Azmeh: Syrien ist die größte menschliche Tragödie seit dem Zweiten Weltkrieg. Die Hälfte der Syrer musste ihr Zuhause verlassen. Wir haben das Flüchtlingszentrum nur für einen Tag besucht. Aber die wirklichen Helden sind all die Freiwilligen, die unermüdlich arbeiten, ohne dabei groß aufzufallen. Zum Schluss waren alle Kinder erfüllt von Freude und Humor. Das zeigt, dass es selbst in finstersten Augenblicken noch Raum für Tanz und Gesang gibt.
Wir haben den Kindern auch Blockflöten mitgebracht und konnten wenigstens ein paar Töne zusammenspielen. Wenn auch nur eines der Kinder angeregt wurde weiterzuspielen, dann hat sich der Besuch schon gelohnt. Im November werde ich für einen einwöchigen Workshop in das Zaatari-Camp nach Jordanien reisen. Charity-Konzerte sind mir nicht genug. Die Arbeit mit Flüchtlingen ist für uns sehr inspirierend und wir können auch andere Menschen dazu anregen, selbst aktiv zu werden.
Das Interview führte Marian Brehmer
© Qantara.de 2014
Kinan Azmeh, weltrenommierter Klarinettist, wurde 1976 in Damaskus geboren und war der erste Araber, der 1997 den ersten Preis beim internationalen Nicolai-Rubinstein-Wettbewerb in Moskau gewann. Er absolvierte die berühmte New Yorker Juilliard School und ist Mitbegründer der syrischen Fusion-Band "Hewar". Als Solist, Komponist und Improvisator trat Azmeh in vielen Ländern auf.

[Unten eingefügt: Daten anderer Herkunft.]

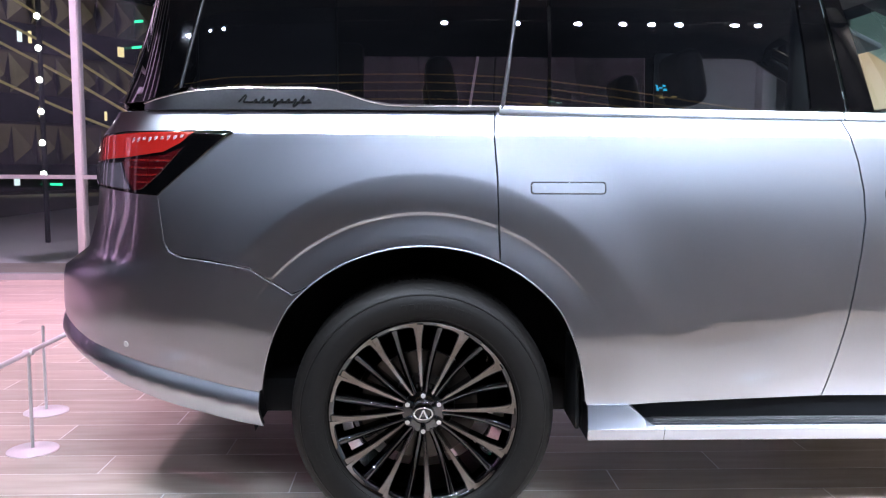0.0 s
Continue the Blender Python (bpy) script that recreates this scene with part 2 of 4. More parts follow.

Dima Orsho ist eine syrische Sopranistin. Orsho wurde 1975 in Damaskus geboren und studierte am Arab Conservatory of Music in Damaskus und ist die erste syrische Sopranistin mit einem Master-Abschluss vom Boston Conservatory. Als Solistin trat sie in den Vereinigten Staaten, Europa und im Mittleren Osten auf und singt in der Band "Hewar".